- Instead of setting soft/hard timeouts on the ILuaMachine, we instead
provide it with a TimeoutState instance. This holds the current abort
flags, which can then be polled within debug hooks.
This means the Lua machine has to do less state management, but also
allows a more flexible implementation of aborts.
- Soft aborts are now handled by the TimeoutState - we track when the
task was started, and now only need to check we're more than 7s since
then.
Note, these timers work with millisecond granularity, rather than
nano, as this invokes substantially less overhead.
- Instead of having n runners being observed with n managers, we now
have n runners and 1 manager (or Monitor).
The runners are now responsible for pulling work from the queue. When
the start to execute a task, they set the time execution commenced.
The monitor then just checks each runner every 0.1s and handles hard
aborts (or killing the thread if need be).

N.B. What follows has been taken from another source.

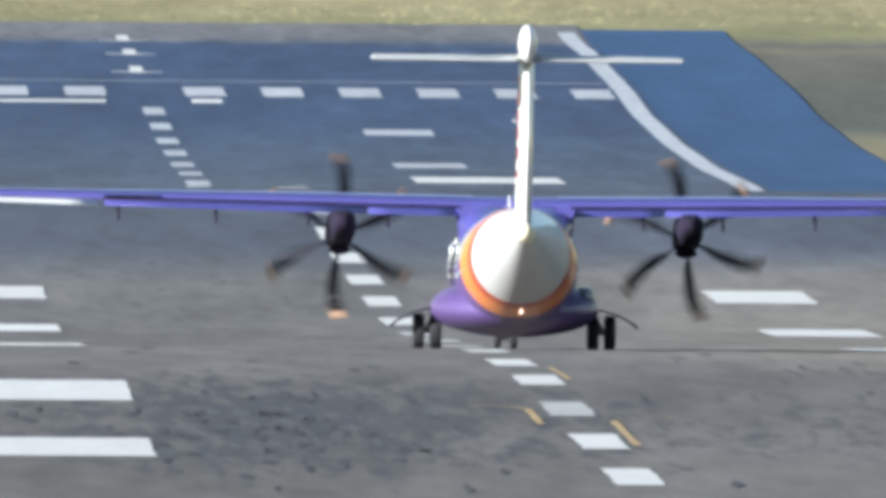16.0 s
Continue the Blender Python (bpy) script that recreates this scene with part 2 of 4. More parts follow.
def part(name, bm, mat, parent, label="", at=None, smooth=False):
    ob = new(name, finish(bm, name, mat, smooth))
    ob.parent = parent
    if at is not None:
        ob.matrix_basis = at
    if label:
        tagged(ob, label)
    return ob


def box_bm(x0, x1, y0, y1, z0, z1, bevel=0.0):
    bm = bmesh.new()
    bmesh.ops.create_cube(bm, size=1, matrix=Matrix.Translation(((x0 + x1) / 2, (y0 + y1) / 2, (z0 + z1) / 2)) @ Matrix.Diagonal((x1 - x0, y1 - y0, z1 - z0, 1)))
    if bevel:
        bmesh.ops.bevel(bm, geom=bm.edges[:], offset=bevel, segments=2, affect='EDGES')
    return bm


def tube_bm(a, b, r0, r1=None, seg=10):
    a, b = Vector(a), Vector(b)
    r1 = r0 if r1 is None else r1
    bm = bmesh.new()
    m = Matrix.Translation((a + b) / 2) @ (b - a).to_track_quat('Z', 'Y').to_matrix().to_4x4()
    bmesh.ops.create_cone(bm, cap_ends=True, segments=seg, radius1=r0, radius2=r1, depth=(b - a).length, matrix=m)
    return bm


def merge(*bms):
    out = bmesh.new()
    for b in bms:
        me = bpy.data.meshes.new("tmp")
        b.to_mesh(me)
        b.free()
        out.from_mesh(me)
        bpy.data.meshes.remove(me)
    return out


def loft_bm(rings, cap=True, closed=True):
    """A skin through rings of equally many points."""
    bm = bmesh.new()
    vs = [[bm.verts.new(p) for p in r] for r in rings]
    n = len(rings[0])
    for a, b in zip(vs, vs[1:]):
        for i in range(n if closed else n - 1):
            j = (i + 1) % n
            bm.faces.new((a[i], a[j], b[j], b[i]))
    if cap:
        bm.faces.new(vs[0])
        bm.faces.new(vs[-1])
    return bm


def oval(y, xc, zc, rx, rz, n=40, power=1.0, a0=0.0, a1=2 * math.pi):
    full = a1 - a0 > 6.28
    out = []
    for i in range(n):
        a = a0 + (a1 - a0) * i / (n if full else n - 1)
        c, s = math.cos(a), math.sin(a)
        out.append((xc + rx * math.copysign(abs(c) ** power, c), y, zc + rz * math.copysign(abs(s) ** power, s)))
    return out


def aerofoil(chord, thick, n=10):
    """Closed section: (forward, up) with the nose at 0.3 chord ahead of the origin's line."""
    pts = []
    for i in range(2 * n):
        u = i / (2 * n) * 2 * math.pi
        x = 0.5 * (1 + math.cos(u))          # 1 trailing, 0 leading
        yt = 5 * thick * (0.2969 * math.sqrt(x) - 0.126 * x - 0.3516 * x * x + 0.2843 * x ** 3 - 0.1015 * x ** 4)
        camber = 0.03 * 4 * x * (1 - x)
        pts.append((-x * chord, chord * (camber + (yt if u < math.pi else -yt))))
    return pts


# ---- ground ----
PROFILE = [(-1800, -0.5), (-700, -0.2), (-363, -0.04), (-295, -0.02), (-240, 0.16), (-180, 0.26), (-120, 0.43), (-60, 0.58), (0, 0.73), (51, 0.86),
           (109, 0.79), (159, 0.665), (260, 0.12), (415, -0.45), (516, -0.2), (625, 0.25), (699, 0.75), (762, 1.0), (828, 0.92), (960, 0),
           (1150, -1.6), (1300, -2.1), (1442, -1.9), (1541, -1.8), (1595, -1.6), (1660, -1.36), (1716, -1.0), (1782, -0.56), (1831, 0),
           (1924, 0.75), (1992, 1.3), (2073, 1.76), (2126, 2.3), (2276, 3.5), (2345, 4.2), (2500, 4.6), (3300, 6.0)]
_PY = np.array([p[0] for p in PROFILE], float)
_PZ = np.array([p[1] for p in PROFILE], float)
_PM = np.gradient(_PZ, _PY)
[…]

- Rename unload -> close to be a little more consistent
- Make pollAndResetChanged be atomic, so we don't need to aquire a lock
- Get the computer queue from the task owner, rather than a separate
argument.
The latest version of Cobalt has several major changes, which I'm
looking forward to taking advantage of in the coming months:
- The Lua interpreter has been split up from the actual LuaClosure
instance. It now runs multiple functions within one loop, handling
pushing/popping and resuming method calls correctly.
This means we have a theoretically infinite call depth, as we're no
longer bounded by Java's stack size. In reality, this is limited to
32767 (Short.MAX_VALUE), as that's a mostly equivalent to the limits
PUC Lua exposes.
- The stack is no longer unwound in the event of errors. This both
simplifies error handling (not that CC:T needs to care about that)
but also means one can call debug.traceback on a now-dead coroutine
(which is more useful for debugging than using xpcall).
- Most significantly, coroutines are no longer each run on a dedicated
thread. Instead, yielding or resuming throws an exception to unwind
the Java stack and switches to a different coroutine.
In order to preserve compatability with CC's assumption about LuaJ's
threading model (namely that yielding blocks the thread), we also
provide a yieldBlock method (which CC:T consumes). This suspends the
current thread and switches execution to a new thread (see
SquidDev/Cobalt@b5ddf164f1 for more
details). While this does mean we need to use more than 1 thread,
it's still /substantially/ less than would otherwise be needed.
We've been running these changes on SwitchCraft for a few days now and
haven't seen any issues. One nice thing to observe is that the number of
CC thread has gone down from ~1.9k to ~100 (of those, ~70 are dedicated
to running coroutines). Similarly, the server has gone from generating
~15k threads over its lifetime, to ~3k. While this is still a lot, it's
a substantial improvement.
- Remove a redundant logger
- Provide a getter for the ComputerCraft thread group. This allows us
to monitor child threads within prometheus.
- Replace a deprecated call with a fastutils alternative.
- Keep track of the number of created and destroyed coroutines for each
computer.
- Run coroutines with a thread pool executor, which will keep stale
threads around for 60 seconds. This substantially reduces the
pressure from short-lived coroutines.
- Update to the latest Cobalt version.
Whilst I'm pretty sure this is safe for general use, I'm disabling this
by default for now. I may consider enabling it in the future if no
issues are found.